This week, the New Yorker published a lengthy look at the suicide of Tyler Clementi, a 19-year-old Rutgers freshman who jumped off the GW Bridge in September 2010. Clementi's death, along with another highly publicized teen suicide that month, sparked the It Gets Better movement and increased awareness of "bullying" of gay and lesbian teenagers.
The New Yorker article focuses mainly on Clementi's roommate, Dharun Ravi. Ravi famously spied on Clementi via webcam making out with another guy and then tweeted about his roommates' sexuality. It is a tragic tale all around, as Ravi is now being tried on 15 counts of invasion of privacy, intimidation and harassment and could spend 5 to 10 years in jail.
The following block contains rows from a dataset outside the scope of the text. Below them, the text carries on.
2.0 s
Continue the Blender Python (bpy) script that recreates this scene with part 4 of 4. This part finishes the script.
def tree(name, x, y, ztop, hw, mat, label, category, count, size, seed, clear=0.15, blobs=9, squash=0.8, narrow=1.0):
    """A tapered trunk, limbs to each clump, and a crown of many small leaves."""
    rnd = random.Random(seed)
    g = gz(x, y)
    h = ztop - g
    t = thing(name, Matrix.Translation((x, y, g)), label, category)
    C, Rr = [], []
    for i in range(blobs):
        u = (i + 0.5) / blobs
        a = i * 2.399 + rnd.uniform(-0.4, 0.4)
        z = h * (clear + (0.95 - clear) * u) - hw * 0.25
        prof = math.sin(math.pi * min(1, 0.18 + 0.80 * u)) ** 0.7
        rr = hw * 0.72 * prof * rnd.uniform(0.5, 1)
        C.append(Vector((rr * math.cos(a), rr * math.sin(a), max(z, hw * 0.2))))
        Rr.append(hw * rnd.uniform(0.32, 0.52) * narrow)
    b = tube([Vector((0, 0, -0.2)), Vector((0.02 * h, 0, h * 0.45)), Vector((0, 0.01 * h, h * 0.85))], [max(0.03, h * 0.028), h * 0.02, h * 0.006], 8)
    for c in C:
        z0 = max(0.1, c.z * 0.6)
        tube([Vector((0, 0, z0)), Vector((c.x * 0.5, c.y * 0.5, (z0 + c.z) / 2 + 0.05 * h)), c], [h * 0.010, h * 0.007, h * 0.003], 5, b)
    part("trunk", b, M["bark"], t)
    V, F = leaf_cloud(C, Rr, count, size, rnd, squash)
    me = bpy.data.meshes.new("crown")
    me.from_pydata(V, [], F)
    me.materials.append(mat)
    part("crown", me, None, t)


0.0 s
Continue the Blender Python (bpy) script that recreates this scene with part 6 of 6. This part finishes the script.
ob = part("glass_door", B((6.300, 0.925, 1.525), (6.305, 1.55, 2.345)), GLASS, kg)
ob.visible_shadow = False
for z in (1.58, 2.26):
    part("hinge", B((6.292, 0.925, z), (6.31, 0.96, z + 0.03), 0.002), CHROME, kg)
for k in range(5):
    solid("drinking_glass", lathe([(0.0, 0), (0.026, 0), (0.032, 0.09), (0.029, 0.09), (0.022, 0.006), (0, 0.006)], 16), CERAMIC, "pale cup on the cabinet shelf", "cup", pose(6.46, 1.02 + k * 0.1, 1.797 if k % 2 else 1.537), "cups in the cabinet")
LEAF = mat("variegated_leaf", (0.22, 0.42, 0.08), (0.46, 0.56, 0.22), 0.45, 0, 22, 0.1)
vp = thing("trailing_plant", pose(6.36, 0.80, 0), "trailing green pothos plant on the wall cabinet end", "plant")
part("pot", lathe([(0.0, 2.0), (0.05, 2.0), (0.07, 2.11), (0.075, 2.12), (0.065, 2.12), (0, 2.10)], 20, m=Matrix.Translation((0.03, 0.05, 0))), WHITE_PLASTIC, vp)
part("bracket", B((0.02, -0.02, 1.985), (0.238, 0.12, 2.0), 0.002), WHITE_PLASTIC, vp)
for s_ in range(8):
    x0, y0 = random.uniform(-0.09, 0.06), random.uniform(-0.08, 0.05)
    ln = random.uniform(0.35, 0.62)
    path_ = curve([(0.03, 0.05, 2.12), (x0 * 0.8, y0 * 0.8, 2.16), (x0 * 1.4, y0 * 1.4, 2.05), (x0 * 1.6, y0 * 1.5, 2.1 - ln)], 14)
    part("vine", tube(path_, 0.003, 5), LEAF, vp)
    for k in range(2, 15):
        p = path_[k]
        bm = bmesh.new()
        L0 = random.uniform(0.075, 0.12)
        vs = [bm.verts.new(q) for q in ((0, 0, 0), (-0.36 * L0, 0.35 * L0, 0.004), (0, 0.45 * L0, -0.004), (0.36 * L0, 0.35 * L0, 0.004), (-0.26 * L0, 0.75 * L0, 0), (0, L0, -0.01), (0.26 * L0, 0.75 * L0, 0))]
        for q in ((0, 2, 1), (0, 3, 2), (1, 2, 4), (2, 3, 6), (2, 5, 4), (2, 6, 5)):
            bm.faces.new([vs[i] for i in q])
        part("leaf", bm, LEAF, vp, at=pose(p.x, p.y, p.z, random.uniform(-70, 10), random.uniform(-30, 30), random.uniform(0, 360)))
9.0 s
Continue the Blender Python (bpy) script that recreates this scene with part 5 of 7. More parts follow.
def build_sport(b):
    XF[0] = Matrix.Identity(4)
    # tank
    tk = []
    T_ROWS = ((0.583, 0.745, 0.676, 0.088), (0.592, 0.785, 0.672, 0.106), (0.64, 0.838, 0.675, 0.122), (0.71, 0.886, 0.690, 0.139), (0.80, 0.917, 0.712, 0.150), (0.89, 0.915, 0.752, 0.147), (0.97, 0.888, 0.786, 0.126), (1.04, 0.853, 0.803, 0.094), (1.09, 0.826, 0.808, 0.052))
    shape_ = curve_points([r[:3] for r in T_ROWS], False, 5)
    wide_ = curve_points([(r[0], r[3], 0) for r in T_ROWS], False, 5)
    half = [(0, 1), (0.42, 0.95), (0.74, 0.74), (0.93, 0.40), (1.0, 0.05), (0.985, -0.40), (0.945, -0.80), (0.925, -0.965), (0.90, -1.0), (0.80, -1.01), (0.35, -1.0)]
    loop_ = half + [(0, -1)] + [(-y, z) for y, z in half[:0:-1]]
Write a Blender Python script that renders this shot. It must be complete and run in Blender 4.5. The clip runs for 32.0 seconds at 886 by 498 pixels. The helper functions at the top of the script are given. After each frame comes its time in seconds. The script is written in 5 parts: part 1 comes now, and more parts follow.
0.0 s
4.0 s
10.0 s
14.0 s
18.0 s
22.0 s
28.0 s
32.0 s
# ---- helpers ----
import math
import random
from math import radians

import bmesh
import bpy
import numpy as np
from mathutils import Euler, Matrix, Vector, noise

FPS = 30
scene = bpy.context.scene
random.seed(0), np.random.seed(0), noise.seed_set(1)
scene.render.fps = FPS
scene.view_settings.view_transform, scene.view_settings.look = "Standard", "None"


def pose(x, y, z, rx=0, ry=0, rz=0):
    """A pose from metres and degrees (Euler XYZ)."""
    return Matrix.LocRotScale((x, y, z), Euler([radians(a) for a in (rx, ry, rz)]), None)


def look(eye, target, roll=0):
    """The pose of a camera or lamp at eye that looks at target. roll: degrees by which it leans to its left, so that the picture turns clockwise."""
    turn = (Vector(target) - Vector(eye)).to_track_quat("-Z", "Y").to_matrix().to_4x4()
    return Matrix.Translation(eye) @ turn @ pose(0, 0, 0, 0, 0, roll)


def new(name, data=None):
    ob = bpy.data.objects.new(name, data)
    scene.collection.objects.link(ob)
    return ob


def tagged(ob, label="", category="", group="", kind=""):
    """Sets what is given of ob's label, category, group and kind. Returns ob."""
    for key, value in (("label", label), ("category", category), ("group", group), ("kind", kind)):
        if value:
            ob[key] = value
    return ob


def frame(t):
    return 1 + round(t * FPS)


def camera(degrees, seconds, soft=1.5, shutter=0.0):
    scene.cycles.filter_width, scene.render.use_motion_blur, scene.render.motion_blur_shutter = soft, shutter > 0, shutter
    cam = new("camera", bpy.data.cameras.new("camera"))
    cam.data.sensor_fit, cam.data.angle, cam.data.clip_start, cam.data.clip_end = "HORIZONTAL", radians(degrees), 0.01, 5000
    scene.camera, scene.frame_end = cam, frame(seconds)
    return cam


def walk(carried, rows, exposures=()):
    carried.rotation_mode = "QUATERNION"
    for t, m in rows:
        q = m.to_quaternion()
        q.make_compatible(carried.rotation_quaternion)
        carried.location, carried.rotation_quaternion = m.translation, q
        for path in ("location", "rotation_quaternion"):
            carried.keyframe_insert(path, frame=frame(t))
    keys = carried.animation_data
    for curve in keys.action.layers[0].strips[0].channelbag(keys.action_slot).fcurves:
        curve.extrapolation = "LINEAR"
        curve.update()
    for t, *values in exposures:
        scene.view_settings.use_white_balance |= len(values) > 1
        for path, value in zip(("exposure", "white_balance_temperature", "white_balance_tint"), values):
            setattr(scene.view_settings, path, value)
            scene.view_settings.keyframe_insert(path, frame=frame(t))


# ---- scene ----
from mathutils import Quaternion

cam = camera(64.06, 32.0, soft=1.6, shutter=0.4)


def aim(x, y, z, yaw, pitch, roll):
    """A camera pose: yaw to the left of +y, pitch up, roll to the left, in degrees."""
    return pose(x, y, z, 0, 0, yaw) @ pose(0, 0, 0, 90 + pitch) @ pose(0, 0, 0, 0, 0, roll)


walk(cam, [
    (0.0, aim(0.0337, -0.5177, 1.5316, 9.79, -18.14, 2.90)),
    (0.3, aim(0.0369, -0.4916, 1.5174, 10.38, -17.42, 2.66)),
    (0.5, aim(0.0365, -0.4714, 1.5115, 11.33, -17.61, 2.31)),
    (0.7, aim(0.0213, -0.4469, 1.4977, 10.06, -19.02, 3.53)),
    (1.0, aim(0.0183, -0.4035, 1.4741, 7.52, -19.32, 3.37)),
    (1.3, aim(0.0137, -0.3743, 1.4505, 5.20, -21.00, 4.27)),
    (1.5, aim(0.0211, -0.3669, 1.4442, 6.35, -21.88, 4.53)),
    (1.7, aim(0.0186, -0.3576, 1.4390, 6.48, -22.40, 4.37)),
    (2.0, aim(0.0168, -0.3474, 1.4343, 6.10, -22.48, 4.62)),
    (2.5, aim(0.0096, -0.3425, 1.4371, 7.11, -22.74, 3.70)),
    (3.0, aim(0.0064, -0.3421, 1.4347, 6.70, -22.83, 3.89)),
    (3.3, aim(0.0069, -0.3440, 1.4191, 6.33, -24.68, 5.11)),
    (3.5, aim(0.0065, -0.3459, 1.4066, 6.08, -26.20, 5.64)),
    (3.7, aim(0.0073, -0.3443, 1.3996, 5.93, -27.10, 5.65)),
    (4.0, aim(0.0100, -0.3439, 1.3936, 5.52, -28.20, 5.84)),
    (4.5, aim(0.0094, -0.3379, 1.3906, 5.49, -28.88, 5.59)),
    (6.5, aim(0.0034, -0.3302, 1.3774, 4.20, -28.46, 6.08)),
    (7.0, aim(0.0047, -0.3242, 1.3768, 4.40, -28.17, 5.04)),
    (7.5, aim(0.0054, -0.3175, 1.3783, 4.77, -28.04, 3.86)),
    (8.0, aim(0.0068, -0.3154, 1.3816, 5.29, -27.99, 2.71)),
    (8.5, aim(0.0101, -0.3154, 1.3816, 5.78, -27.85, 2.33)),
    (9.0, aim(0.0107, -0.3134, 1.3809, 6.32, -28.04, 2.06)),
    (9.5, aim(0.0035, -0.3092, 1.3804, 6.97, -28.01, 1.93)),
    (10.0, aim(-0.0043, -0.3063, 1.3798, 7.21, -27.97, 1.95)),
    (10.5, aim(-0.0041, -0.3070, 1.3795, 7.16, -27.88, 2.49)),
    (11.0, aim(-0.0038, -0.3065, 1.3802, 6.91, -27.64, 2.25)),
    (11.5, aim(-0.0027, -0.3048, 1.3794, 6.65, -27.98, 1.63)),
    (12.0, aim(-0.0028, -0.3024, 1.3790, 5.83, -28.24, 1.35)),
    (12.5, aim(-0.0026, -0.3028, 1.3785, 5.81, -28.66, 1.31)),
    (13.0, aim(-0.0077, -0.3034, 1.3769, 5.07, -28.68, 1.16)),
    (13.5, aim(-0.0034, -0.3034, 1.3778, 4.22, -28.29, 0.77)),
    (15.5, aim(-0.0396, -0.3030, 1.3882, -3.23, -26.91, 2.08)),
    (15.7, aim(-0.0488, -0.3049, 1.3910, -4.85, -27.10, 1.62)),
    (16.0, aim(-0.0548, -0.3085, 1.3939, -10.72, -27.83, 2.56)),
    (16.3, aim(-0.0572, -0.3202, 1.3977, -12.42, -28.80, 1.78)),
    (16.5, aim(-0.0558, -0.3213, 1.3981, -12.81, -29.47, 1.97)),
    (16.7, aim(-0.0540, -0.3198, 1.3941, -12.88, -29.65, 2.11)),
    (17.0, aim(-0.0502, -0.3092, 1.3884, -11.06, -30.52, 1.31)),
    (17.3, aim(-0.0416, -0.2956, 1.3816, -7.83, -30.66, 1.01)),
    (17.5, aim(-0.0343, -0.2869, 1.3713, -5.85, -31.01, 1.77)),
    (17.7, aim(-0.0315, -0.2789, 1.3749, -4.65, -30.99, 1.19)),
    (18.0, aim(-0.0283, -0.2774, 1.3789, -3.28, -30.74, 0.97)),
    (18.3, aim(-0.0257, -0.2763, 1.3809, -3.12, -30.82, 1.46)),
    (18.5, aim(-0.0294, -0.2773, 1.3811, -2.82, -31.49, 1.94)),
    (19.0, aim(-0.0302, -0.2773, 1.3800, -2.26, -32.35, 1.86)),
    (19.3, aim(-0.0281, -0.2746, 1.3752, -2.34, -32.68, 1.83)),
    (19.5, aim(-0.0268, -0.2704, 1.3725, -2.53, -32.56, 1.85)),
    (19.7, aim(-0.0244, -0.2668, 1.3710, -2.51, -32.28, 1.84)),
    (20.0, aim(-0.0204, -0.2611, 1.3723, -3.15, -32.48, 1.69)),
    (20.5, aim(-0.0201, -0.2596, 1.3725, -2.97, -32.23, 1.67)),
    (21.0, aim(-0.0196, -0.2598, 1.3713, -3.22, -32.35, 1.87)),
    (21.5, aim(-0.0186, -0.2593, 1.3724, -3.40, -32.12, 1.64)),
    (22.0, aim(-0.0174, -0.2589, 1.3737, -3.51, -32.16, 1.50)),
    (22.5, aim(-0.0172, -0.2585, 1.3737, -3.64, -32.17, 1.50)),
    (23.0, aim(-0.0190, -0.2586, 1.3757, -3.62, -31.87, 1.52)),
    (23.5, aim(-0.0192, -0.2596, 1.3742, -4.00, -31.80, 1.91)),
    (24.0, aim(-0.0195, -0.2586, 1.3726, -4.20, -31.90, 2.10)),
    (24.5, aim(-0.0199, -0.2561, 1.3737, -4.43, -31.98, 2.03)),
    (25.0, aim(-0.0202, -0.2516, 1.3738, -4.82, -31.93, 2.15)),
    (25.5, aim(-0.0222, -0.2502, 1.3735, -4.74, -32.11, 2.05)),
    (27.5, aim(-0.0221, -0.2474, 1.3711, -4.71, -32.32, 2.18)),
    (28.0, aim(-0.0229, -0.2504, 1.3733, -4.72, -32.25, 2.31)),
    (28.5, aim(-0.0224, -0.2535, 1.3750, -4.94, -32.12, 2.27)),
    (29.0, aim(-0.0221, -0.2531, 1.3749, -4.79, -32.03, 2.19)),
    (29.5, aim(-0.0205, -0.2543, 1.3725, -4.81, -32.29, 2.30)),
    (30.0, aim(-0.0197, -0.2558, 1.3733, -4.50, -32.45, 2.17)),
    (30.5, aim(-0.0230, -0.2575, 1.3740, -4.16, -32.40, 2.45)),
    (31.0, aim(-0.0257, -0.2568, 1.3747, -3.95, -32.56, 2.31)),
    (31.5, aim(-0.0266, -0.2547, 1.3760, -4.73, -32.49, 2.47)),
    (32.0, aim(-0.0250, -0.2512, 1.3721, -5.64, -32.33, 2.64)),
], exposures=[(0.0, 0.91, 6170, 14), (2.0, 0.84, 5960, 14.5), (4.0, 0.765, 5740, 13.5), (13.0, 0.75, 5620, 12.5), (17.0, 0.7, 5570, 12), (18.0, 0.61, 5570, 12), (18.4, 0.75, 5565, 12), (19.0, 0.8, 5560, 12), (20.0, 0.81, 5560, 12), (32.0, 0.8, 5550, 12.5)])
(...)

Regardless of the judicial outcome, his life will be haunted by this loss forever.
Reading the New Yorker story, the thing that struck me was the lack of communication between these two freshman who, though roommates for nearly a month, did not appear to speak to each other at all. Legal issues aside, the real crime appears to be that they did not communicate. There are a couple telling scenes where they are both sitting in their dorm room as they type away about each other on message boards, tweets, and IMs instead of actually speaking to one another about the issues that are coming up. And it's this lack of engagement with each other in the real world that seems to have led to an unnecessarily tragic outcome.
Clearly, Ravi is guilty of spying and then bragging about it on his Twitter account. But the true tragedy of this story and the one that seems endemic of the millennial generation is that these two roommates just did not make any attempt to communicate in real life. That to me is the real failure here and an alarming sign of the digital times as well. I hope this story serves as a strong warning to everyone buried in their electronic devices and living their lives online to look up, unplug and live your life...before it is too late.